For Immediate Release
Jacksonville Man Sentenced for Assassination Attempt on Federal Judge
Jacksonville, Florida – United States District Judge L. Scott Coogler today sentenced Aaron M. Richardson (27, Jacksonville) to 343 years in federal prison for his attempt to assassinate United States District Judge Timothy J. Corrigan and 23 related offenses.
On March 17, 2016, a federal jury found Richardson guilty of attempting to murder a United States district judge, numerous firearm offenses, failure to appear at court hearings, making false statements to the FBI and the United States Probation Office, and impersonating an officer of the United States military.
According to evidence presented at trial, Judge Corrigan previously convicted and sentenced Richardson for attempting to make an incendiary device in a 2008 case. Following incarceration for that crime, Richardson began serving a term of supervised release. Subsequently, he was arrested for multiple new offenses and faced state prosecutions in Clay, Duval, and Volusia counties, as well as supervised release proceedings in federal court.
Richardson devised a plan, which he named “Mission Freedom,” that involved preparing a false order purportedly signed by Judge Corrigan, dismissing all of his pending charges, as well as other benefits. Richardson planned the murder so that Judge Corrigan could not refute the sham order. As part of the plan, he conducted Internet searches to locate Judge Corrigan and the potential murder weapon.
On June 21, 2013, Richardson stole a Savage Arms .30-06 rifle from a local Sports Authority store. The theft and Richardson’s prior casing of the store were captured on store video surveillance.

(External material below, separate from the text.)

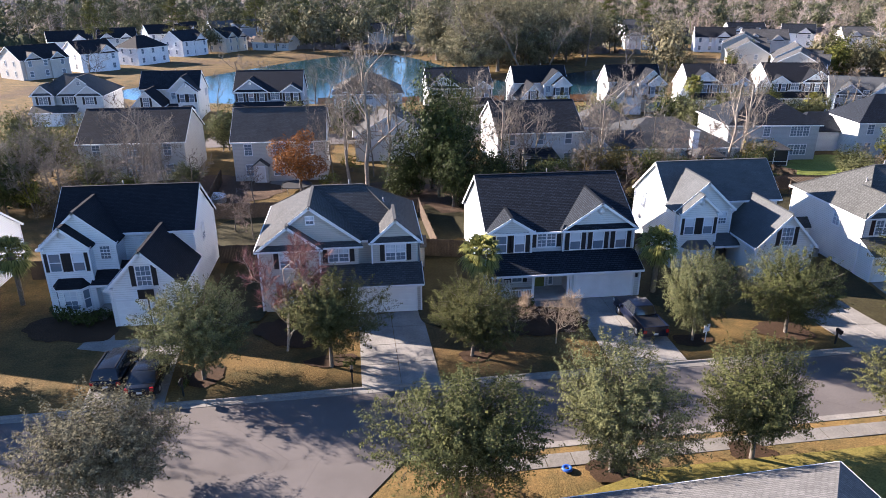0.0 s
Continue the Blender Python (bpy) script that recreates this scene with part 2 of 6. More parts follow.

On the night of June 22, 2013, Richardson went to Judge Corrigan’s residence and, at 12:30 a.m., he fired a single shot at the judge using the stolen rifle. The shot missed the judge by less than two inches and instead hit a window frame. Forensic evidence confirmed Richardson’s presence at the scene of the crime.
Richardson was apprehended on June 25, 2013, by a U.S. Marshals Fugitive Task Force. That night, he made multiple false statements about the crime to the FBI.
“The attack on Judge Corrigan was an assault on the entire federal judicial system and the rule of law,” said U.S. Attorney A. Lee Bentley, III. “The sentence imposed today reflects the seriousness of the crime and the importance of protecting our federal judiciary. Judges should not have to fear that their impartial rulings will subject them to threats of reprisal or attacks from criminal defendants or other disgruntled litigants.”
This case was investigated by the FBI, the United States Marshals Service, ATF, the Jacksonville Sheriff’s Office, the Baker County Sheriff’s Office, the Clay County Sheriff’s Office, the St. Johns County Sheriff’s Office, the Daytona Beach Police Department, the Florida Department of Law Enforcement, the Bethune-Cookman University Department of Public Safety, the United States Probation Office for the Middle District of Florida, and the State Attorneys’ Offices for the Fourth and Seventh Circuits. It was prosecuted by Assistant United States Attorneys Mac D. Heavener, III and Mark B. Devereaux.